_Directions for this task_. Which lines below fall between the one containing "Continue the Blender" and the one containing "b, CHROME, wine)"? Repeat them exactly, counting both of those lines, and add nothing else.

_Supplied data_.
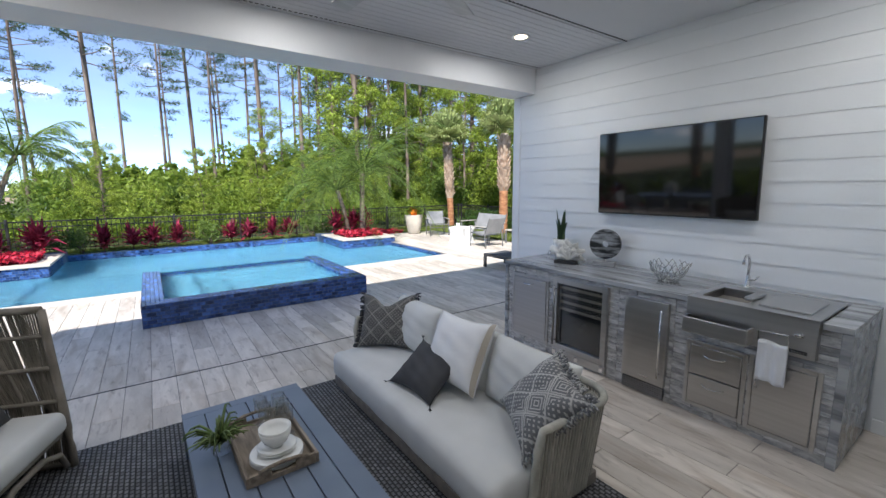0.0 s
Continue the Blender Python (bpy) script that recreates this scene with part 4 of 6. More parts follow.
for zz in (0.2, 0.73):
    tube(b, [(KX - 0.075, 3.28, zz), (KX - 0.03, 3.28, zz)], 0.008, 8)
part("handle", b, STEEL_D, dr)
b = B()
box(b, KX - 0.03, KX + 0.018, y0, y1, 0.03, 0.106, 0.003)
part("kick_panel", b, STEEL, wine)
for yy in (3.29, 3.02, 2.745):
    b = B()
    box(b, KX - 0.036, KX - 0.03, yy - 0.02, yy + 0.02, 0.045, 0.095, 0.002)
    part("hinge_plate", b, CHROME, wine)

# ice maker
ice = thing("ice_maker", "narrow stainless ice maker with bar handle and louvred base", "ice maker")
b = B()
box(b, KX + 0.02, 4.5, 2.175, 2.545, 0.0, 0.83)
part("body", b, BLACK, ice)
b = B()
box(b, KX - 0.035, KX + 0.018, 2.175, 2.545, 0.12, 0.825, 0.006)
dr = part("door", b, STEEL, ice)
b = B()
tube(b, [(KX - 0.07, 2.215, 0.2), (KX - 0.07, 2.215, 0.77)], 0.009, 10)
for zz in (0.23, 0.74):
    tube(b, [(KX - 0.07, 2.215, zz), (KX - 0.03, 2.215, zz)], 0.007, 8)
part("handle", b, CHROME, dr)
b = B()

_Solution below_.
Continue the Blender Python (bpy) script that recreates this scene with part 4 of 6. More parts follow.
for zz in (0.2, 0.73):
    tube(b, [(KX - 0.075, 3.28, zz), (KX - 0.03, 3.28, zz)], 0.008, 8)
part("handle", b, STEEL_D, dr)
b = B()
box(b, KX - 0.03, KX + 0.018, y0, y1, 0.03, 0.106, 0.003)
part("kick_panel", b, STEEL, wine)
for yy in (3.29, 3.02, 2.745):
    b = B()
    box(b, KX - 0.036, KX - 0.03, yy - 0.02, yy + 0.02, 0.045, 0.095, 0.002)
    part("hinge_plate", b, CHROME, wine)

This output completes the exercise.